I see a resemblance to our next door neighbor’s 12-year old…

Resourceguy
March 31, 2016 9:52 am
catweazle666
March 31, 2016 6:55 pm

benben: “The mechanical stresses on wind turbines are if anything lower.”
Oh dear,
Funny thing, a good friend of mine in the engineering industry is rubbing his hands in glee having just landed a very lucrative contract rebuilding broken wind turbine gearboxes and knackered bearings which have failed at less than half their design life.
The biggest problem is with bearings which are running right at the corner of their envelope due to the dreaded square-cube law and a phenomenon called “false brinelling” generally caused by an incomplete understanding of the harmonic effects caused by blade flutter.
Some offshore turbines are starting to suffer from “scour”, due to they didn’t bother consulting the oil rig boys before they designed the supporting piers.

Bill Powers
Reply to  catweazle666
April 1, 2016 9:16 am

Sounds to me like liberals have their own special kind of engineering. They believe it will work therefore it does. It comes complete with a 97% consensus, an endless supply of taxpayer funding, and special non-scientific laws that are beyond debate and they have computer models to prove it.
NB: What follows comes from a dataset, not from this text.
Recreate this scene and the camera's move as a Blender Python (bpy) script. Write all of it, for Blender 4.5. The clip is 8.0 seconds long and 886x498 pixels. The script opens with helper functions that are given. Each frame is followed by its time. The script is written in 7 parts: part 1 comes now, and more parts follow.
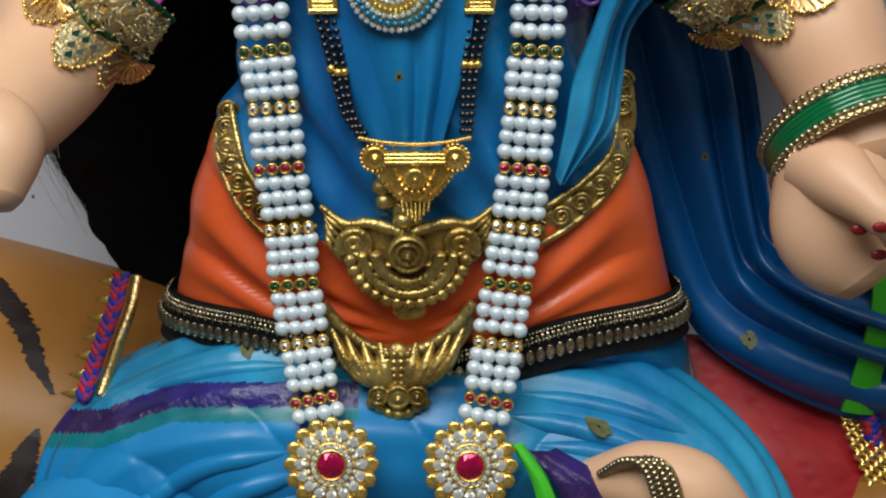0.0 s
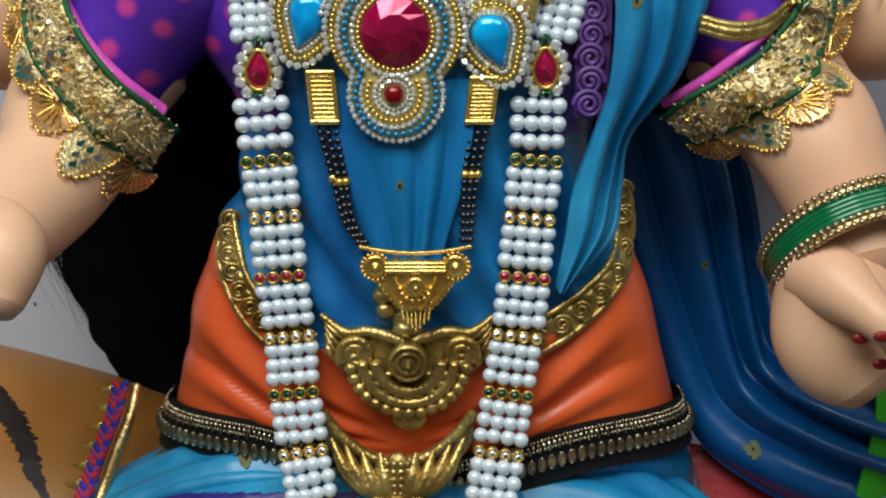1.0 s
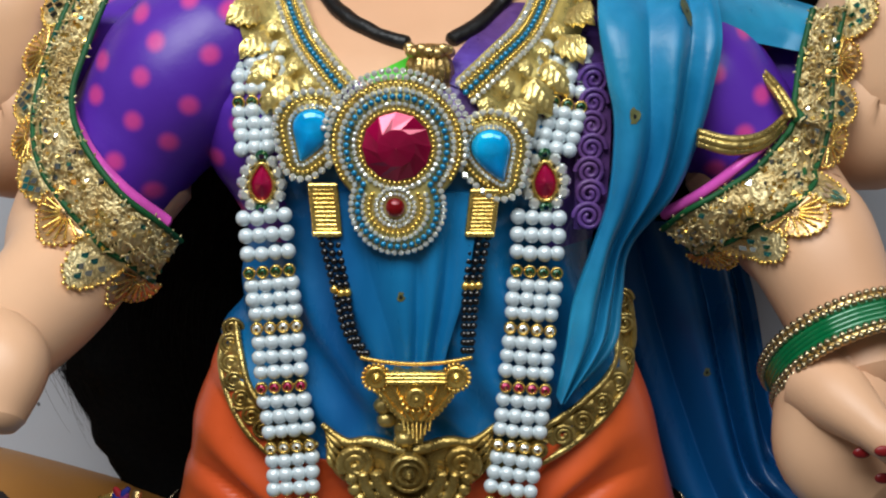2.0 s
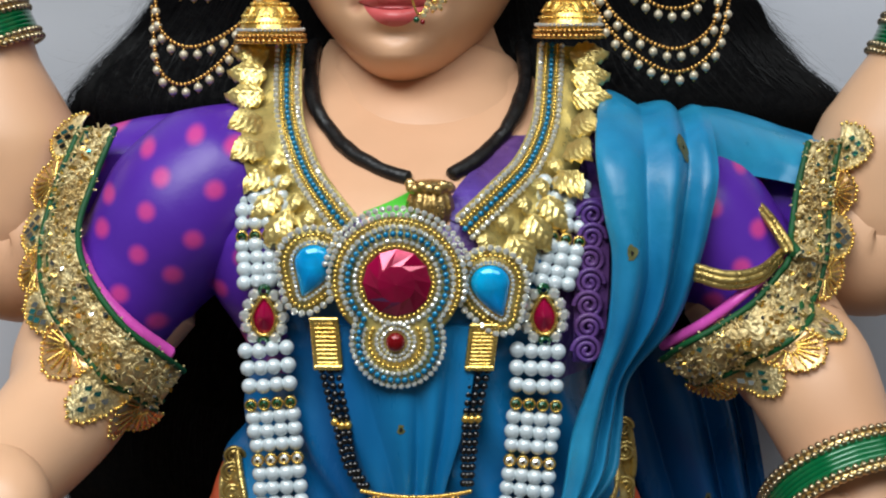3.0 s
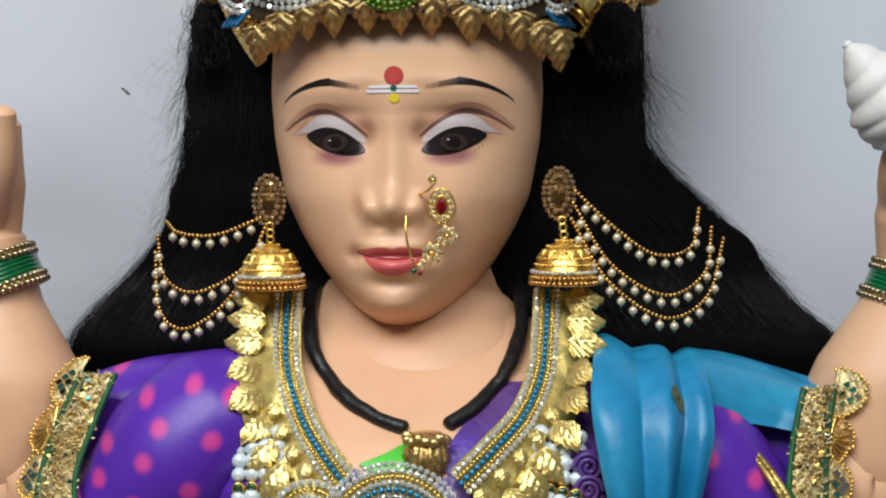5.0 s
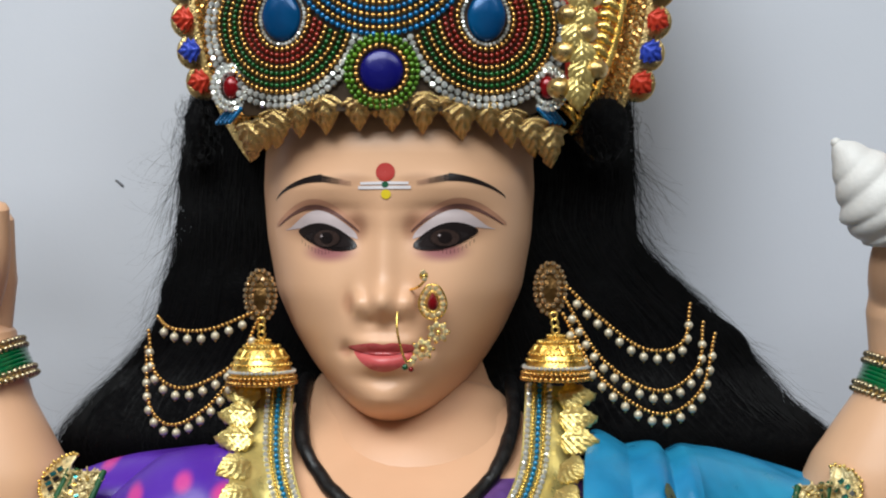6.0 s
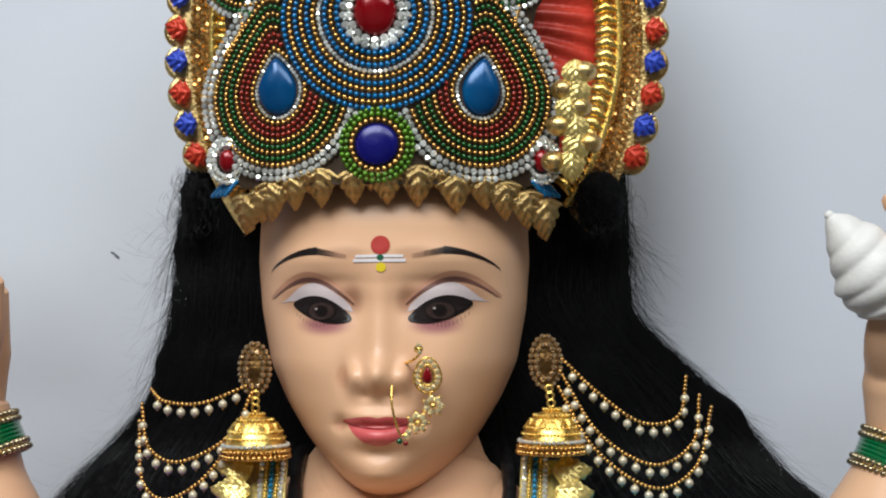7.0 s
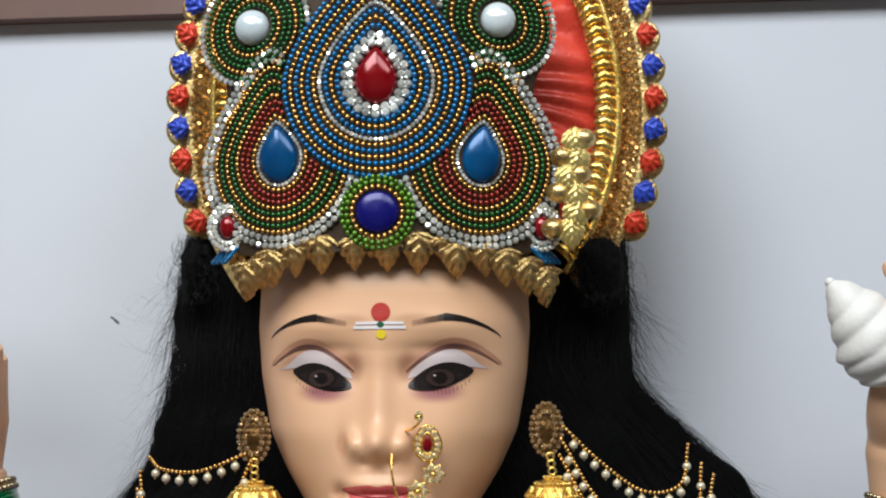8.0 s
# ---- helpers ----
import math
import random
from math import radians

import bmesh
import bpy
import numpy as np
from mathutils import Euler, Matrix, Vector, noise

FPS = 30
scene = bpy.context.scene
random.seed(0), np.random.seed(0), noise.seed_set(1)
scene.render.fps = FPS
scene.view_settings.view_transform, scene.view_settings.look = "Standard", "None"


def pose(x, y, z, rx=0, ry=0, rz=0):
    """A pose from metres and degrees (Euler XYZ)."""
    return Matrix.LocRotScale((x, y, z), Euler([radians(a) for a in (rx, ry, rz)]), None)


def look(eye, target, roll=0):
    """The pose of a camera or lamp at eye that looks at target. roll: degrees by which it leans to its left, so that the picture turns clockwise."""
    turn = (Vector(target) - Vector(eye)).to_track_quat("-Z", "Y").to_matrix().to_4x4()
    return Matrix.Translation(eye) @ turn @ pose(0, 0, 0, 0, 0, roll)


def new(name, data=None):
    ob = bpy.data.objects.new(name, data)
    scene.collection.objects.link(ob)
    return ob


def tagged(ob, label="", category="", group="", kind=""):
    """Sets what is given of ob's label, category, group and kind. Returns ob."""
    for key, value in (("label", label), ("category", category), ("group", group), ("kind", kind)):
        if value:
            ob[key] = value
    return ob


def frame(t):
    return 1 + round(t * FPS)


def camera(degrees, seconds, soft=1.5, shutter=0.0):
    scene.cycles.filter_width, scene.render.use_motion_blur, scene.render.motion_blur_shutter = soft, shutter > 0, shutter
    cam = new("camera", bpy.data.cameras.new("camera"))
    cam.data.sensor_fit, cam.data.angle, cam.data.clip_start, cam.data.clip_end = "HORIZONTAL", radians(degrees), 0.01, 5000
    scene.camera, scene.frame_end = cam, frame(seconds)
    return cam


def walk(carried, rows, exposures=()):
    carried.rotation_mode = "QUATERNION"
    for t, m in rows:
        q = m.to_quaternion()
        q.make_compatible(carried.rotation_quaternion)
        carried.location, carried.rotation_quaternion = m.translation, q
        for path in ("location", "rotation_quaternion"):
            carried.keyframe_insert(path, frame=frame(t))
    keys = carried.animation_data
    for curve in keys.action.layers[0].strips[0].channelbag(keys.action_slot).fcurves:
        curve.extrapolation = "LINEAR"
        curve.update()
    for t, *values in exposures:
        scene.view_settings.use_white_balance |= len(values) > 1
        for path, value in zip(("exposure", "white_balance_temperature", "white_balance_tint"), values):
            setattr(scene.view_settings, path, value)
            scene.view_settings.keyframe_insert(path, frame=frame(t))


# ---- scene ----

It doesn’t work with the exception that it is really good at transferring authority from the people to the government with fully funded University approval.

Jerry Howard
April 3, 2016 6:19 am

The scientific communities are all setting up for catastrophe when reality overwhelms grant-seeking schemes to save the world from the end of civilization du jour their “research” predicts.
Every scientific association, with the possible exception of IEEE, has gone “all in” in the government grant boo-ray game. The others have all fallen into what Harry Browne, two-time libertarian presidential candidate and investment advice author called the “prior investment trap.” —
“I know I am in over my head and have a losing hand, but I have so much invested that I can’t afford to quit now!”